If you've ever had occasion to read an academic paper in almost any field in which you don't hold a PhD, chances are that it seems like so much gobbledygook. And there's some chance that it literally is.
A 2005 prank by three MIT graduate students has given way to a new genre: computer-generated fake academic papers, as the Guardian reports. Back then, the students wrote a program called SCIgen in just days that would take high-minded terms from academic writing, paste them together, and create papers that had literally no research or meaning behind them.
The program used "context-free grammar" and added graphics, figures, and citations. The students -- Jeremy Stribling, Max Krohn and Dan Aguayo -- didn't stop there. They submitted two papers under their names to a scientific conference. One was accepted. Here's the gibberish-filled abstract:
Many physicists would agree that, had it not been for congestion control, the evaluation of web browsers might never have occurred. In fa ct, few hackers worldwide would disagree with the essential unification of voice-over-IP and public-private key pair. In order to solve this riddle, we confirm that SMPs can be made stochastic, cacheable, and interposable.Academic publishing industry spam
Why did they do it? The trio was tired of all the emails they'd receive from conference organizers looking for papers. They thought that the standards for the conferences, which charge hefty fees for attendance, might not be rigorous. It might have ended there -- with the one-time submission of their nonsensical papers -- except that they made the program freely available, and it has become quite popular.
According to a newly published research in the journal Nature, more than 120 papers in a subscription database were computer-generated fakes. The Institute of Electrical and Electronic Engineers (IEEE), a major professional organization in electronic engineering and computer science, had published more than 100 of them.
Computer scientist Cyril Labbé of Joseph Fourier University in Grenoble, France developed software to detect the fakes generated by SCIgen. Some evidence suggests that not all the authors listed on the papers were involved.
According to Labbé, researchers are pressured to keep churning out papers and publish as much as possible -- the old "publish or perish" saying in academia. Maybe this was a stealth campaign to discredit the practice, or perhaps some people thought it could add to their credentials without requiring more hours of work.
But there's a darker side. SCIgen deals with nonsense. But what if you could harness some of the more startling developments in artificial intelligence to create work? (IBM's Watson program that could win at Jeopardy comes to mind.) Add information and let a computer put together a syntactically correct paper that expressed meaning, not context-free grammar that stopped at putting correct parts of speech in the right places, regardless for how it sounded.

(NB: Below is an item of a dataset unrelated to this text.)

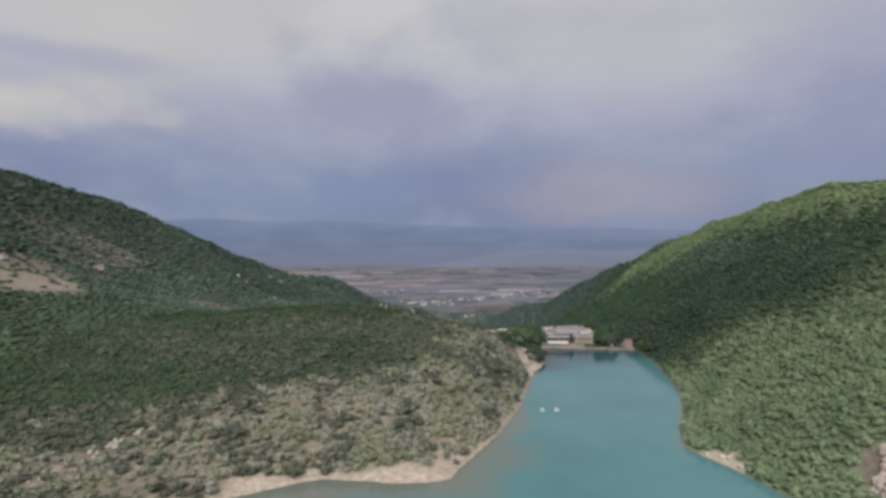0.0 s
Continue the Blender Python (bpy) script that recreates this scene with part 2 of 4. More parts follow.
M = {
    # oak green, lifted and blued to put haze into the leaf colour
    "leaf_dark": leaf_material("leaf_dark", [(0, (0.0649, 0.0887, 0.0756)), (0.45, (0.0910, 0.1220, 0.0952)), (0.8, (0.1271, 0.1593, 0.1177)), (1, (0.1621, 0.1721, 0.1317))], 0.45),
    # far woods: distance haze is put into a greyer, bluer leaf
    "leaf_haze": leaf_material("leaf_haze", [(0, (0.0802, 0.1177, 0.1187)), (0.5, (0.1043, 0.1485, 0.1437)), (1, (0.1384, 0.1826, 0.1686))], 0.4),
    "leaf_mid": leaf_material("leaf_mid", [(0, (0.0706, 0.1027, 0.0716)), (0.5, (0.1070, 0.1518, 0.0998)), (1, (0.1615, 0.2102, 0.1332))], 0.45),
    # shaded copy of leaf_mid: the shade is in the colour
    "leaf_mid_shade": leaf_material("leaf_mid_shade", [(0, (0.0421, 0.0661, 0.0414)), (0.5, (0.0641, 0.0973, 0.0558)), (1, (0.0988, 0.1377, 0.0756))], 0.45),
    # shore wood: sunlight is put into the bright leaf colour
    "leaf_fresh_sunlit": leaf_material("leaf_fresh_sunlit", [(0, (0.1261, 0.1824, 0.1156)), (0.5, (0.2377, 0.3053, 0.1960)), (1, (0.3783, 0.4416, 0.2842))], 0.4),
    # hilltop wood: a patch of sun is put into the yellow-green
    "leaf_sunlit": leaf_material("leaf_sunlit", [(0, (0.1702, 0.2396, 0.1359)), (0.5, (0.2219, 0.3026, 0.1706)), (1, (0.2897, 0.3738, 0.2199))], 0.45),
    # dry olive-grey scrub, brightened further to put sunlight into its colour
    "leaf_dry": leaf_material("leaf_dry", [(0, (0.2268, 0.2400, 0.1970)), (0.5, (0.3283, 0.3289, 0.2822)), (1, (0.4537, 0.4270, 0.3860))], 0.4),
    "leaf_silver": leaf_material("leaf_silver", [(0, (0.1160, 0.1690, 0.1283)), (1, (0.2579, 0.3250, 0.2430))]),
    "leaf_olive": leaf_material("leaf_olive", [(0, (0.1033, 0.1173, 0.0968)), (0.5, (0.1550, 0.1695, 0.1364)), (1, (0.2302, 0.2326, 0.1922))], 0.4),
    # high slopes: haze is put into a paler leaf
    "leaf_hill_haze": leaf_material("leaf_hill_haze", [(0, (0.1197, 0.1681, 0.1451)), (0.5, (0.1570, 0.2154, 0.1805)), (1, (0.2061, 0.2651, 0.2161))], 0.45),
    "leaf_spur": leaf_material("leaf_spur", [(0, (0.0997, 0.1313, 0.1078)), (0.5, (0.1216, 0.1568, 0.1225)), (1, (0.1501, 0.1862, 0.1431))], 0.45),
    # cloud shade on the steep hillside is put into this darker green
    "leaf_forest_shade": leaf_material("leaf_forest_shade", [(0, (0.0529, 0.0890, 0.0651)), (0.45, (0.0736, 0.1240, 0.0813)), (0.8, (0.1056, 0.1698, 0.1031)), (1, (0.1373, 0.2018, 0.1194))], 0.45),
    "leaf_yellow": leaf_material("leaf_yellow", [(0, (0.175, 0.196, 0.135)), (0.5, (0.262, 0.282, 0.200)), (1, (0.370, 0.380, 0.285))], 0.4),
    # in-between green that softens the painted edge of the sunlight
    "leaf_sunlit_edge": leaf_material("leaf_sunlit_edge", [(0, (0.092, 0.135, 0.085)), (0.5, (0.160, 0.215, 0.135)), (1, (0.250, 0.305, 0.190))], 0.4),
    # lighter copy of the steep hillside's beech green
    "leaf_beech": leaf_material("leaf_beech", [(0, (0.0576, 0.0883, 0.0686)), (0.45, (0.0806, 0.1210, 0.0882)), (0.8, (0.1133, 0.1584, 0.1098)), (1, (0.1440, 0.1882, 0.1274))], 0.45),
    "leaf_brown": leaf_material("leaf_brown", [(0, (0.0580, 0.0648, 0.0450)), (0.5, (0.0895, 0.0936, 0.0648)), (1, (0.1325, 0.1278, 0.0936))], 0.4),
    # shaded copy of the oak leaf, its shade put into the colour
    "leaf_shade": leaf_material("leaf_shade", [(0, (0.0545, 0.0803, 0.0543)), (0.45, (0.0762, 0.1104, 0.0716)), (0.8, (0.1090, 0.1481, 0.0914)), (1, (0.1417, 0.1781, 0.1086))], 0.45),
    "leaf_lime": leaf_material("leaf_lime", [(0, (0.0731, 0.1240, 0.0571)), (0.5, (0.1161, 0.1881, 0.0838)), (1, (0.1764, 0.2645, 0.1232))], 0.5),
    # hedgerow leaves paled and blued to put haze into their colour
    "leaf_hedge_haze": leaf_material("leaf_hedge_haze", [(0, (0.1006, 0.1152, 0.1300)), (1, (0.1482, 0.1600, 0.1755))]),
    "needle": leaf_material("needle", [(0, (0.038, 0.052, 0.042)), (1, (0.070, 0.092, 0.066))], 0.15),
    "bark": material("bark", shades((0.11, 0.085, 0.065), 0.6, 1.3), 3.0, 0.9, bump=0.5),
    "meadow": material("meadow", shades((0.125, 0.155, 0.078), 0.75, 1.25), 0.3, 0.95),
    "grass": material("grass", shades((0.125, 0.118, 0.075), 0.7, 1.3), 0.6, 0.95),
    "earth": material("earth", shades((0.25, 0.205, 0.165), 0.7, 1.25), 0.5, 0.95),
    "sand": material("sand", shades((0.40, 0.33, 0.26), 0.75, 1.2), 0.6, 0.95),
    "crag": material("crag", shades((0.34, 0.285, 0.255), 0.55, 1.3), 0.5, 0.95, island=0.4, bump=0.8, depth=0.5),
    "scree": material("scree", shades((0.30, 0.295, 0.28), 0.6, 1.25), 0.5, 0.95, island=0.4, bump=0.8, depth=0.5),
    "rock": material("rock", shades((0.46, 0.42, 0.36), 0.6, 1.25), 0.5, 0.9, island=0.4, bump=0.6, depth=0.3),
    "concrete": material("concrete", shades((0.33, 0.315, 0.3), 0.75, 1.15), 0.7, 0.85),
    "paving": material("paving", shades((0.27, 0.225, 0.205), 0.75, 1.2), 0.6, 0.85, obj=0.3),
    "square_paving": material("square_paving", shades((0.245, 0.215, 0.205), 0.75, 1.2), 0.6, 0.9),
    "asphalt": material("asphalt", shades((0.212, 0.194, 0.202), 0.75, 1.2), 0.5, 0.9),
    "asphalt_pale": material("asphalt_pale", shades((0.25, 0.232, 0.235), 0.8, 1.15), 0.5, 0.9),
    "shore_earth": material("shore_earth", shades((0.30, 0.268, 0.232), 0.7, 1.25), 0.4, 0.95, bump=0.5, depth=0.2),
    "canvas_yellow": material("canvas_yellow", shades((0.48, 0.42, 0.16), 0.85, 1.15), 1.0, 0.7),
    "track": material("track", shades((0.225, 0.205, 0.172), 0.7, 1.2), 0.4, 0.95),
    "road_pale": material("road_pale", shades((0.29, 0.285, 0.27), 0.8, 1.2), 0.5, 0.9),
    "white": material("white", shades((0.64, 0.63, 0.61), 0.85, 1.08), 0.8, 0.7),
    "cream": material("cream", shades((0.44, 0.4, 0.34), 0.8, 1.12), 0.8, 0.8),
    "roof_grey": material("roof_grey", shades((0.255, 0.236, 0.248), 0.8, 1.15), 0.4, 0.8),
    "tile_red": material("tile_red", shades((0.23, 0.15, 0.135), 0.75, 1.25), 1.0, 0.8, obj=0.4),
    "tile_brown": material("tile_brown", shades((0.20, 0.14, 0.12), 0.75, 1.25), 1.0, 0.8),
    "brick": material("brick", shades((0.19, 0.15, 0.13), 0.7, 1.2), 1.2, 0.85),
    "clay": material("clay", shades((0.205, 0.142, 0.132), 0.65, 1.3), 0.45, 0.95, bump=0.5, depth=0.2),
    "glass": material("glass", shades((0.02, 0.025, 0.03)), 1.0, 0.08, bump=0, spec=0.8),
    "dark_metal": material("dark_metal", shades((0.06, 0.06, 0.065)), 2.0, 0.5, metal=0.6, bump=0.1),
    "steel": material("steel", shades((0.5, 0.5, 0.5)), 2.0, 0.4, metal=0.7, bump=0.1),
    "wood": material("wood", shades((0.18, 0.12, 0.08), 0.6, 1.3), 2.0, 0.8),
    "car_white": material("car_white", shades((0.75, 0.75, 0.75), 0.95, 1.03), 1.0, 0.25, bump=0, spec=0.6),
    "car_dark": material("car_dark", shades((0.03, 0.03, 0.035)), 1.0, 0.25, bump=0, spec=0.6),
    "car_red": material("car_red", shades((0.30, 0.03, 0.03)), 1.0, 0.25, bump=0, spec=0.6),
    "rubber": material("rubber", shades((0.02, 0.02, 0.02)), 2.0, 0.9, bump=0),
    "canvas_blue": material("canvas_blue", shades((0.18, 0.36, 0.62), 0.85, 1.15), 1.0, 0.8),
}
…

You now might be able to create fake papers that would not automatically be distinguishable. Refer to real previous papers as citations, making it even more difficult to discover an auto-paper, because it would exhibit real ties to the rest of the academic publishing industry. (You could even throw in the occasional typo or misspelling to make things look even more authentic.) How could anyone know where human research left off and an academic Terminator picked up?